In Her Words: Ncumisa Tells Us About ECD in Her Community

Sometimes when we think about innovations, work with technology or conduct research, we can forget about people. People often get hidden in terminology; the ‘user’, ‘client’, ‘beneficiary’, ‘participant’, ‘test case, ‘use case’, and the list continues. However, at the end of the day, it is people’s realities that we want to shape and improve. All the decisions we make in terms of the work we do, need to be guided by those whose lives will be impacted. Now, the only way to improve that reality, is to understand it. And an important part of understanding it, is to hear about it from the people themselves.

Bearing this in mind, we believe that an important part of how we discuss our work is not only presenting technology and process, but the insights into the lives of the real people behind the innovation. Here, meet Ncumisa. Some insights into Ncumisa’s life, and her thoughts on early childhood development (ECD) centres, add immense value to our thinking around innovations to better her life, her centre and hence the lives of the children in her care.

Ncumisa (39), co-owner of Sinako Educare in Gugulethu.

Ncumisa (39), co-owner of Sinako Educare in Gugulethu.

Ncumisa had lots to say during our conversation, which can be unpacked in later posts, but perhaps what stood out the most is the role she sees ECD centres playing in the broader community. That will be the focus here.

Ncumisa is 39 years old. She was born and raised in Gugulethu, a township outside of Cape Town. She studied public administration, completing her level N6. After studying, she worked at Metrorail and Golden Arrow. At the age of 22 she decided to stop working and to assist her mother in the running of her ECD centre instead.

Sinako Educare, the family’s ECD centre, was started in 1996 by Sofia. Sofia was a domestic worker. After becoming a pensioner, she wanted to start her own business. Something that struck her was the environment in which children were growing up in her community. She wanted to assist those parents who needed to work and could not take care of their children during the day. Ncumisa describes the environment her mother saw:

Sometimes you can hear, you are sitting here and you hear the scream. Someone is looking for their child. Sometimes it’s a rape during the day and then there’s the ‘loose’ children. Anytime you want to call the child to send to the shop, you just stand outside and you will find the children playing outside. So that is why she decided to open the crèche.

After her mother passed away, Ncumisa and her siblings got together and decided to keep the crèche running. This was not merely a business decision. There is a commitment and a sense of responsibility to the community, both parents and children, in the reasoning behind keeping the crèche open: “We won’t let the children and parents suffer for looking for another crèche, whereas they know this crèche”.

For Ncumisa, ECD centres play an important role in communities:

The population of the children is high now and the safety of the children also. Because you know when your child is in the crèche they are in a safe place and in the safe hands of the people that are there. You don’t worry when you are going to work that you will get the call that your child has been raped or that your child has been killed. Your child is in good hands.
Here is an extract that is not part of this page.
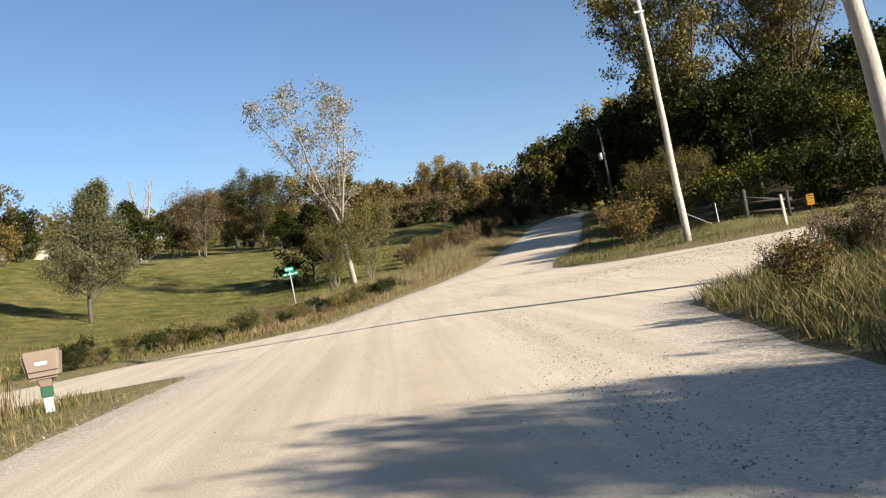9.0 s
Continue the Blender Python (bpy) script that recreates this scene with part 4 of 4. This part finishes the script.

Working with children was not Ncumisa’s desired career path, but her time in the centre has changed her thinking. She loves working with children and she is a businesswoman: “I like working with kids a lot, but first I was not interested because it was not my dream to work with children. But now, since I’m with them, the bond is becoming so tight. … I cannot go back to working for anyone else now. I like it. I did enjoy this a lot. I don’t dream now for going to work for somebody else.”

When asked about her hopes for the centre, Ncumisa noted the following:

To upgrade, to upgrade, to upgrade the standard. Because we also want... the parents when they come here you know my child, the place is clean, my child has space where they can play, they’ve got a nice beds, they’ve got a nice clean mattress where they can sleep. And then the education also, they’ve got all the facilities because also we need to have, even if it’s a dummy computer, so the children will know how to type computer and also the toys. We need to upgrade, to upgrade the standard.

Her sentiments are obviously a reflection of what she wishes for her centre, but she clearly looks at the situation from the perspective of the parents and children in her community. She wants them to be proud of the centre and to get the most benefit.

What is also striking about her vision for the crèche is that it extends well beyond having better facilities, it is about impacting her broader community, a legacy left, no doubt, by her mother:

I’m just dreaming now the crèche must be big, so that I can employ and open the doors for other people who don’t earn, who are sitting at home, who don’t get work. To come to join us and learn with us. Because you know my mother, the time she started the crèche, two of her teachers are now owning their own crèches, two of them. They are owners now of their own crèches. So you come each and every day, you learning, we learning. Now I know this, I know that. Each and every day we must learn something.

Here, Ncumisa taught us a bit more about the bigger picture of what innovations and technology-use in the ECD arena should be able to affect. In seeing what she values we are able to target our interventions and ideas in ways that are meaningful to real people. Because without buy-in from those on the ground, the biggest and boldest ideas will mean much less.